We left home late, as usual, and got to the campground around 9:30 pm Friday night. Our hut was supposed to have our name on it, but we didn't see any names on any of them so we just took an empty one. We did find that there was a bathroom building with electricity (labeled adults only) as well as the facilities provided for boy scouts: showers and porta-pot style toilets with partial walls around them. We climbed into our sleeping bags feeling pretty cold but warmed up quickly. I thought one of my kids was snoring softly but when I got up during the night I realized it was a man in a tent near our hut.
I woke up early and needed that time to shower and get organized and get breakfast (oatmeal and a hard boiled egg and sausage). I rode out of the campground about 7 and met my riding partner at the nearby school where the century rides started. We were early and it was hard to figure out where we were supposed to check in, but we did succeed in getting an early start, about 7:45. The mass start must have been late, as we were 10 miles or so down the road before the pack passed us.
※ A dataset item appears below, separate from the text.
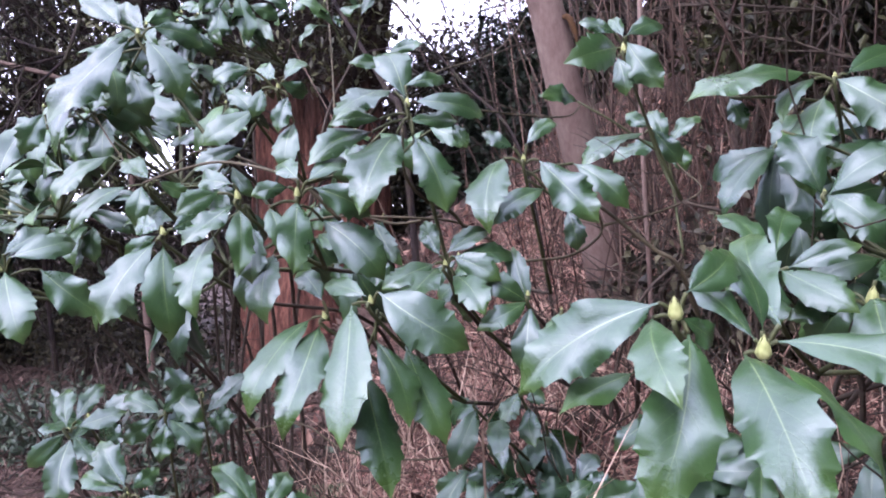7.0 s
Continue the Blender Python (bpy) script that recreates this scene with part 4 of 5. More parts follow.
spray(SHRUB, (-0.803, 0.768, 1.515), (-0.9, 1.0, 1.4), 0.8, [
    ((0.003, 0.000, 0.009), (0.022, 0.045, 0.000), 0.028, 84), ((-0.020, -0.012, -0.001), (-0.027, -0.026, -0.047), 0.027, -39),
    ((0.011, 0.009, -0.011), (0.003, -0.007, -0.067), 0.032, -36), ((0.015, 0.018, -0.048), (0.014, 0.001, -0.124), 0.044, -12),
    ((-0.031, -0.024, 0.028), (-0.073, -0.056, 0.003), 0.033, -40), ((-0.002, -0.004, 0.014), (-0.046, 0.023, 0.045), 0.034, -19),
    ((0.009, 0.003, 0.013), (0.003, 0.064, 0.054), 0.033, 22)])
spray(SHRUB, (-0.880, 0.616, 1.300), (-0.85, 0.78, 1.2), 1.0, [
    ((-0.010, -0.004, -0.010), (-0.035, -0.071, -0.114), 0.063, -20), ((-0.002, 0.001, -0.015), (0.035, -0.030, -0.136), 0.063, -50),
    ((0.010, 0.005, 0.005), (0.024, 0.047, 0.023), 0.026, 57), ((-0.005, -0.004, 0.006), (-0.055, 0.010, 0.018), 0.030, -20),
    ((-0.009, -0.005, -0.002), (-0.038, -0.029, -0.028), 0.025, -51)])
spray(SHRUB, (-1.349, 1.364, 1.950), (-1.3, 1.55, 1.8), 0.6, [
    ((-0.006, -0.005, 0.010), (-0.050, -0.046, -0.058), 0.051, -64), ((0.002, -0.002, 0.021), (-0.039, 0.022, 0.075), 0.040, -1),
    ((0.023, 0.015, -0.001), (0.056, 0.011, -0.135), 0.067, -44), ((0.046, 0.033, -0.029), (0.100, 0.085, -0.055), 0.044, 62),
    ((-0.017, -0.005, -0.035), (-0.024, -0.027, -0.135), 0.057, -43), ((0.009, 0.002, 0.016), (0.040, 0.076, 0.008), 0.045, 92)])
spray(SHRUB, (-1.365, 1.085, 1.787), (-1.34, 1.28, 1.65), 0.5, [
    ((-0.007, -0.003, -0.007), (-0.040, -0.040, -0.095), 0.057, -54), ((0.005, 0.005, -0.014), (0.008, -0.011, -0.110), 0.055, -42),
    ((0.012, 0.008, -0.000), (0.033, 0.075, 0.032), 0.043, 78), ((-0.011, -0.008, 0.007), (-0.090, -0.003, 0.036), 0.047, -42),
    ((-0.065, -0.011, -0.029), (-0.103, -0.052, -0.118), 0.059, -40)])
spray(SHRUB, (-0.328, 1.010, 1.577), (-0.25, 1.15, 1.35), 0.9, [
    ((-0.010, -0.007, 0.006), (-0.080, -0.092, -0.032), 0.065, -55), ((0.004, -0.000, 0.016), (0.058, -0.004, -0.064), 0.054, 30),
    ((-0.012, -0.012, 0.028), (-0.067, -0.026, 0.047), 0.026, -29), ((-0.001, -0.005, 0.023), (-0.022, 0.035, 0.064), 0.026, 2),
    ((-0.010, -0.005, -0.008), (0.002, -0.009, -0.071), 0.036, 7), ((0.003, -0.003, 0.025), (0.052, 0.070, 0.055), 0.040, 32)])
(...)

The day started out cloudy and chilly, but not too cold and only a little wind. We took turns leading and in such flat conditions kept up a faster pace than I ride at home: we averaged something like 14.5 mph for the first 25 miles and then 14.2 for the first 50 miles. For the first 30 or so miles we were close enough to the front pack that there were policemen directing traffic at major intersections. Pleasant steady riding. I felt riding behind someone made a significant difference in the effort required, so a couple of times when I was leading I speeded up a little to fall in behind someone who passed us.
I didn't feel any pain until about 60 miles. After that I was intermittently aware my legs were sore. After we rode the only hill, over and back on a big bridge, my riding partner had problems with leg cramps, but we kept going. That part of the route was particularly pretty farm country.
I started out with orange juice in my water bottle but then switched to water. I tested my blood glucose at about 68 miles and was surprised it was 85, as it usually goes up with the stress of extended exercise. I had been eating something at each rest stop but my thought was to take in less carbs as the ride went on. When I saw that 85 I ate a half a banana and a rice krispies treat and drank some gatorade--I figured I must be pretty close to out of fuel.
When we got to the rest stop at 84 miles they had just closed it down, and we realized we weren't going to get to the last one, which served shrimp and grits, before it was scheduled to close at 3:30. At 90 miles I decided I was going to peel off when we passed the camp, not ride out and back the last 5 miles to a closed rest stop. But then a sag car told us they were saving shrimp and grits for us, and when we got to the camp I decided to keep going. I was hurting pretty much by that point, but it was mostly sore muscles, I wasn't feeling completely out of energy. The shrimp and grits were really good.
I rode away from the rest stop before my riding partner as I realized I was cutting the time very close and he needed to try to make a phone call. I actually had recovered a little and felt pretty good riding the last 3 miles back to the camp entrance, for about 101 miles total. But then I felt desperate trying to hurry down the sand driveway of the camp. I tried to ride when the sand wasn't too soft and eventually I did fall over and burst into tears. I got to our campsite about 4:30 and had time only to change my clothes, not even to take a shower, before we walked the one mile sand driveway back out to the camp entrance to catch our bus to dinner. The dinner was well organized and good and the emotional collapse I was feeling from the physical exertion faded. I didn't see much of the boat parade but did see the fireworks.
It isn't my first century; when I was in college I rode a few 100 mile days when touring and rode in one organized century that celebrated the 100th anniversary of the first 100 mile bicycle race in the United States. But it is the first time I have ridden over 100 miles in almost 30 years. I bought my new bike in July (I rode my husband's bike for a week or two before that), so I have been back riding about 6 months.